Why Does Angular Momentum Calculation Differ When Using Different Formulas?

[Neon32]

Homework Statement

Homework Equations

I= sum m r²
L= r p
or
L=I W

The Attempt at a Solution

I= m1 r1² + m2 r2²
I= 5.20 (0.9)²+ 2.20(0.9)²= 5.994 kg.m²

Then I used the second equation of second momentum
L(Angular momentum) = I W
L= 5.994 x 4.60

In the solutions sheet, he used the first rule: L= r p and he got a different answer than mine: What did I do wrong?

 

[gneill]

Then I used the second equation of second momentum
L(Angular momentum) = I W
L= 5.994 x 4.60

"4.60" is the linear velocity.

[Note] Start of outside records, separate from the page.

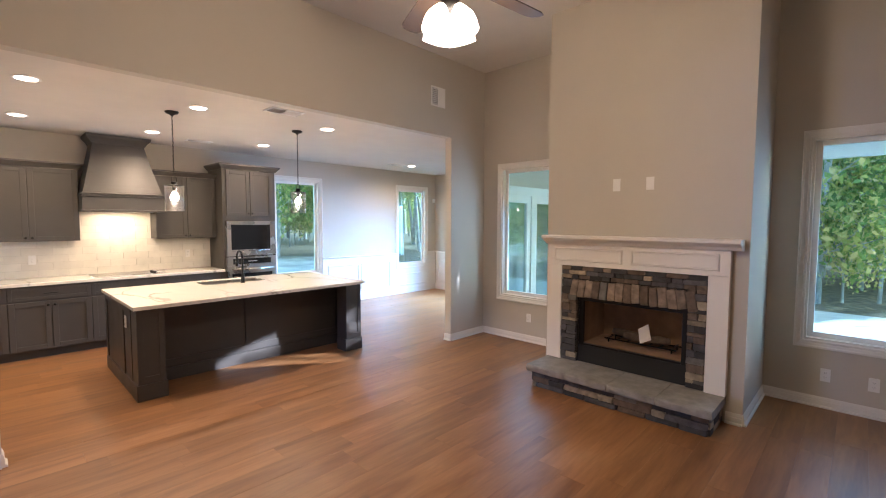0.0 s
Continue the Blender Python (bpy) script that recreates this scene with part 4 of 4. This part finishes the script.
for x0, x1 in ((IX0 - 0.006, IX0 + 0.215), (IX1 - 0.215, IX1 + 0.006)):
    g = part("leg", bx(x0, x1, IY0, IY0 + 0.2, 0.0, IT, bevel=0.003), ISLE, t)
    part("leg_base", bx(x0 - 0.014, x1 + 0.014, IY0 - 0.014, IY0 + 0.195, 0.0, 0.15, bevel=0.006), ISLE, g)
    bm = bmesh.new()
    for a in ((x0 + 0.002, x0 + 0.05, 0.16, IT - 0.01), (x1 - 0.05, x1 - 0.002, 0.16, IT - 0.01), (x0 + 0.05, x1 - 0.05, IT - 0.08, IT - 0.01), (x0 + 0.05, x1 - 0.05, 0.16, 0.22)):
        block(bm, a[0], a[1], IY0 - 0.008, IY0 + 0.002, a[2], a[3], 0.0015)
    part("leg_panel", bm, ISLE, g)
for x0, x1 in ((IX0 + 0.02, IX0 + 0.04), (IX1 - 0.04, IX1 - 0.02)):
    part("knee_side", bx(x0, x1, IY0 + 0.2, 5.735, 0.0, IT), ISLE, t)
bm = bmesh.new()
for x in (IX0 + 0.07, 2.62, IX1 - 0.07):
    block(bm, x - 0.03, x + 0.03, 5.723, 5.7345, 0.215, IT, 0.002)
block(bm, IX0 + 0.04, IX1 - 0.04, 5.722, 5.7345, 0.135, 0.215, 0.002)
part("knee_batten", bm, ISLE, t)
part("knee_base", bx(IX0 + 0.04, IX1 - 0.04, 5.712, 5.7345, 0.0, 0.13, bevel=0.004), ISLE, t)
w = thing("island_worktop", pose(0, 0, 0), "white veined quartz island top with undermount sink", "worktop")
SX0, SX1, SY0, SY1 = 2.33, 3.06, 6.20, 6.56
bm = bmesh.new()
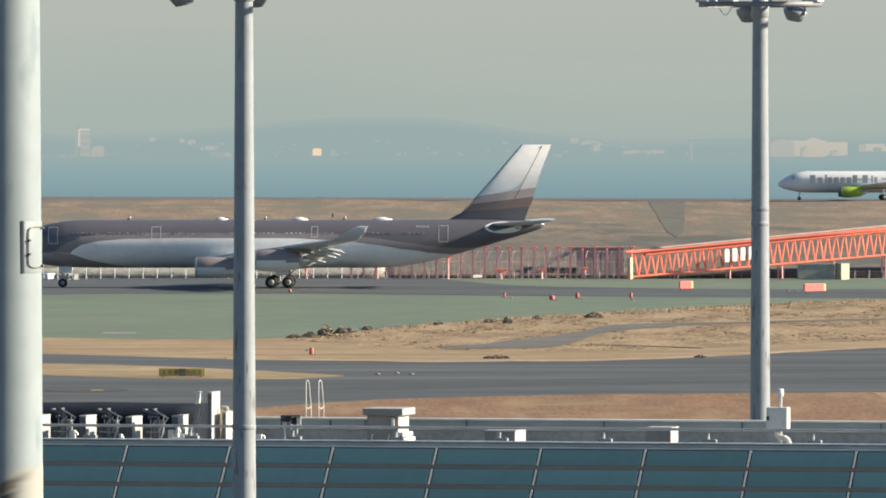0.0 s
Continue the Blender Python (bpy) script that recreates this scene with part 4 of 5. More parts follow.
rings(bm, [[(-0.11 + 0.10 * math.sin(t) * k - 0.02, y, 0.94 + 0.25 * (1 - math.cos(t)) / 2 * (1.0 if k else 0.92)) for t in np.linspace(0.2, 3.0, 9)] + [(0.015, y, 1.19), (-0.03, y, 0.94)] for y, k in ((-0.06, 0.55), (-0.02, 1.0), (0.06, 1.0), (0.10, 0.5))])
part("hood", bm, WHITEBOX, e)
bm = made()
bar(bm, (0.04, -0.1, 0.93), (0.045, -0.1, 1.2), 0.014)
part("back_plate", bm, DARKG, e)

# loose pale pipes and blocks along the ridge
for a0, a1, back, zz0 in ((-2.32, -1.95, 0.9, 0.10), (-2.2, -1.85, 1.1, 0.16), (-2.75, -2.45, 0.8, 0.06), (-6.95, -6.35, 0.9, 0.12), (-6.95, -6.45, 1.2, 0.05), (2.9, 3.3, 0.8, 0.04)):
    e = thing("loose_pipe", roof_at((a0 + a1) / 2, back, DECK_Z), "short pale conduit pipe lying on small blocks", "pipe", "loose conduit pipes")
    half = (a1 - a0) / 2
    bm = made()
    bar(bm, (-half, 0, 0.15 + zz0), (half, 0.03, 0.17 + zz0), 0.022, None, 8)
    part("conduit", bm, WHITEBOX, e)
    for s0 in (-0.8, 0.7):
        bm = made()
        box(bm, (half * s0, 0, (0.14 + zz0) / 2), (0.06, 0.08, 0.14 + zz0), 0.01)
        part("block", bm, GREY, e)
for a0, h0, w0 in ((-2.36, 0.42, 0.12), (-2.23, 0.50, 0.06), (-3.42, 0.33, 0.05), (-4.42, 0.40, 0.10), (-0.52, 0.34, 0.12)):
    bm = made()
    box(bm, (0, 0, h0 / 2), (w0, 0.12, h0), 0.012)
    box(bm, (w0 * 0.5, 0.02, h0 * 0.8), (w0 * 0.9, 0.1, 0.07), 0.012, Matrix.Rotation(radians(-25), 4, "Y"))
    solid("conduit_box", bm, WHITEBOX, roof_at(a0, 1.0, DECK_Z), "small pale conduit box at a cabinet foot", "box", "conduit boxes")

# dark junction box and ladder hoops
e = thing("junction_box", roof_at(-0.309, 3.0, DECK_Z), "dark open-frame junction box on short legs", "box")
bm = made()
box(bm, (0, 0, 0.66), (0.42, 0.4, 0.035), 0.01)
box(bm, (-0.13, 0, 0.59), (0.12, 0.35, 0.10), 0.02)
box(bm, (0.05, 0.05, 0.56), (0.13, 0.3, 0.14), 0.02)
part("housing", bm, SOOT, e)
for dx in (-0.2, -0.06, 0.0, 0.14, 0.2):
    bm = made()
    bar(bm, (dx, -0.16, 0.40), (dx, -0.16, 0.66), 0.014)
    part("frame_bar", bm, SOOT if dx < 0.1 else GALV, e)
for dx in (-0.12, 0.02, 0.14):
    bm = made()
    bar(bm, (dx, -0.2, 0), (dx, -0.2, 0.5), 0.018)
    part("leg", bm, GALV, e)
bm = made()
box(bm, (0.02, -0.25, 0.10), (0.16, 0.2, 0.16), 0.03)
part("valve", bm, WHITE, e)
e = thing("roof_ladder", roof_at(-0.701, 6.5, 13.3), "pale steel ladder hoops rising above the roof edge", "ladder")
for a in (-0.139, 0.132):
    bm = made()
    top = 14.7 - 13.3
    pipe(bm, [(a - 0.035, 0, 0), (a - 0.035, 0.0, top - 0.03), (a - 0.015, 0.03, top), (a - 0.005, 0.06, top - 0.01), (a + 0.005, 0.1, top - 0.05), (a + 0.025, 0.2, 0.85), (a + 0.0, 0.05, 0.80), (a - 0.03, 0.02, 0.84)], 0.009, 8)
    bar(bm, (a + 0.025, 0.2, 0), (a + 0.025, 0.2, 0.86), 0.009)
    part("hoop", bm, mat("ladder_steel_%d" % (a > 0), (0.55, 0.55, 0.53), 0.5, 0.1, 0.2, 0.1, 0.3), e)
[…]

You need to use an angular velocity for W.

 

[Neon32]

"4.60" is the linear velocity. You need to use an angular velocity for W.

How do I know if it's linear or angular velocity? He didn't mention if it's linear or angular.

 

[gneill]

How do I know if it's linear or angular velocity? He didn't mention if it's linear or angular.

What are the units given for v? What are the units of linear velocity? How about angular velocity?

 

[Neon32]

What are the units given for v? What are the units of linear velocity? How about angular velocity?

Linear velocity has unit m/s
Angular velocit has unit rad/s

I got it :D. Thanks!

 

[Neon32]

What are the units given for v? What are the units of linear velocity? How about angular velocity?

In the second equation L = rxp >> Is cross product between vectors so if we want the magnitude, we should use rxf sin(angle). Why he didn't do that?

 

[gneill]

In the second equation L = rxp >> Is cross product between vectors so if we want the magnitude, we should use rxf sin(angle). Why he didn't do that?

L = r x p is a vector expression. The magnitude of L is given by L = |r||p|sin(θ).

In this instance the angle happens to be θ = 90° . Knowing that sin(90°) = 1 he wrote the simplified expression for the magnitude. Granted, to be technically correct he should have pointed this out in some fashion, but it's a common enough simplification that it shouldn't cause problems interpreting the solution.

 

[Neon32]

L = r x p is a vector expression. The magnitude of L is given by L = |r||p|sin(θ).

In this instance the angle happens to be θ = 90° . Knowing that sin(90°) = 1 he wrote the simplified expression for the magnitude. Granted, to be technically correct he should have pointed this out in some fashion, but it's a common enough simplification that it shouldn't cause problems interpreting the solution.

Can you tell me why the angle between vector r and vecor p is 90? isn't the angle between them =0? since they are in same direction

 

[gneill]

Can you tell me why the angle between vector r and vecor p is 90? isn't the angle between them =0? since they are in same direction

p is a linear momentum of one of the particles. It would be co-linear with the velocity vector of that particle (p = mv). Since the particles are moving in a circle and thus velocities are tangential, the angle between the radius vector and the velocity must be 90°.